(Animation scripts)
::::

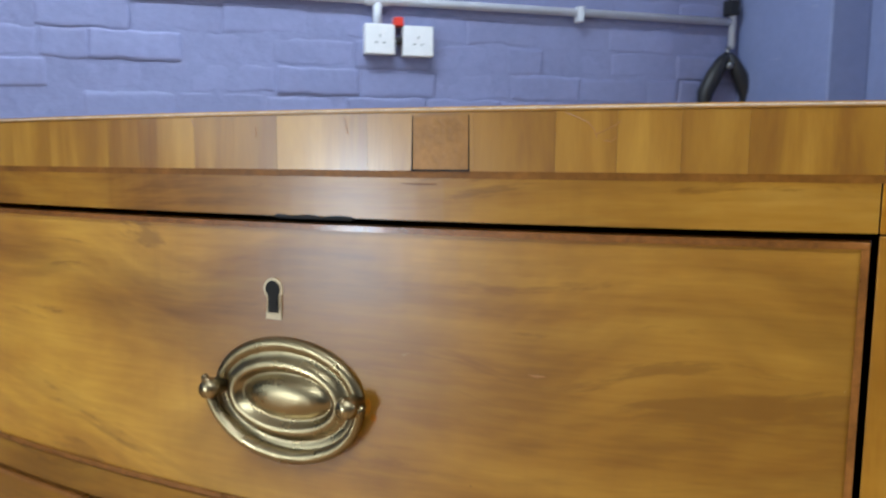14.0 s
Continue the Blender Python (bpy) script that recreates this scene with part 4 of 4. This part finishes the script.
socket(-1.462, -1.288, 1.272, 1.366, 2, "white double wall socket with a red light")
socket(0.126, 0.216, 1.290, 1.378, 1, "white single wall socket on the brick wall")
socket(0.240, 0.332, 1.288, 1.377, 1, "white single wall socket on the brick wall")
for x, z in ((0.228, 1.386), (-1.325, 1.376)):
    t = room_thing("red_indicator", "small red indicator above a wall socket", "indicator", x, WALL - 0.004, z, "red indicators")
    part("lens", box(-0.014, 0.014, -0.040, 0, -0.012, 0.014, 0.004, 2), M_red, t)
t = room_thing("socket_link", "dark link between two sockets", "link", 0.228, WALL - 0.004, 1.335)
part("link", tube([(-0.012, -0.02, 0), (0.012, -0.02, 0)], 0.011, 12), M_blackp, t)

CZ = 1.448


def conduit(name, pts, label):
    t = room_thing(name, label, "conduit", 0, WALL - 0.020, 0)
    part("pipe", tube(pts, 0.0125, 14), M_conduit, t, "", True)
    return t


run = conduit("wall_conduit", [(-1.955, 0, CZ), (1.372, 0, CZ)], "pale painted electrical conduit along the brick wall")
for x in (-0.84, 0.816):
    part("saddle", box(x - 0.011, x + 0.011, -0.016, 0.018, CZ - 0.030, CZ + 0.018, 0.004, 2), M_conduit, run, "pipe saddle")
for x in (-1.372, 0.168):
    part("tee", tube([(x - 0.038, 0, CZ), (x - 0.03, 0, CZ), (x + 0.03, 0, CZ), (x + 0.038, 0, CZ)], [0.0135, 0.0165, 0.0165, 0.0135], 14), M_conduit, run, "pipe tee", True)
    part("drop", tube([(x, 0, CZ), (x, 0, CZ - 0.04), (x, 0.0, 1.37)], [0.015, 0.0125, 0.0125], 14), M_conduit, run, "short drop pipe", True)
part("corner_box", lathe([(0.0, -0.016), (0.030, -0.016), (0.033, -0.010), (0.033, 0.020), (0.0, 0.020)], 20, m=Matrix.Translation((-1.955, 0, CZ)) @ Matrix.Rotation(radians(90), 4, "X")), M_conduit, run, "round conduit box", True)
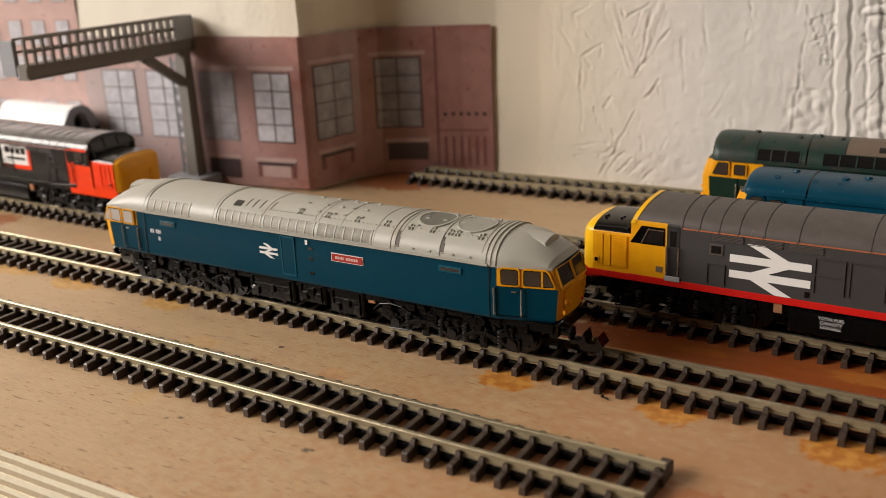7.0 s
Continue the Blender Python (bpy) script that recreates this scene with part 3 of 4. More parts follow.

::::

Search the entries for the word "Blender" and gather every line where it appears.

Continue the Blender Python (bpy) script that recreates this scene with part 4 of 4. This part finishes the script.
Continue the Blender Python (bpy) script that recreates this scene with part 3 of 4. More parts follow.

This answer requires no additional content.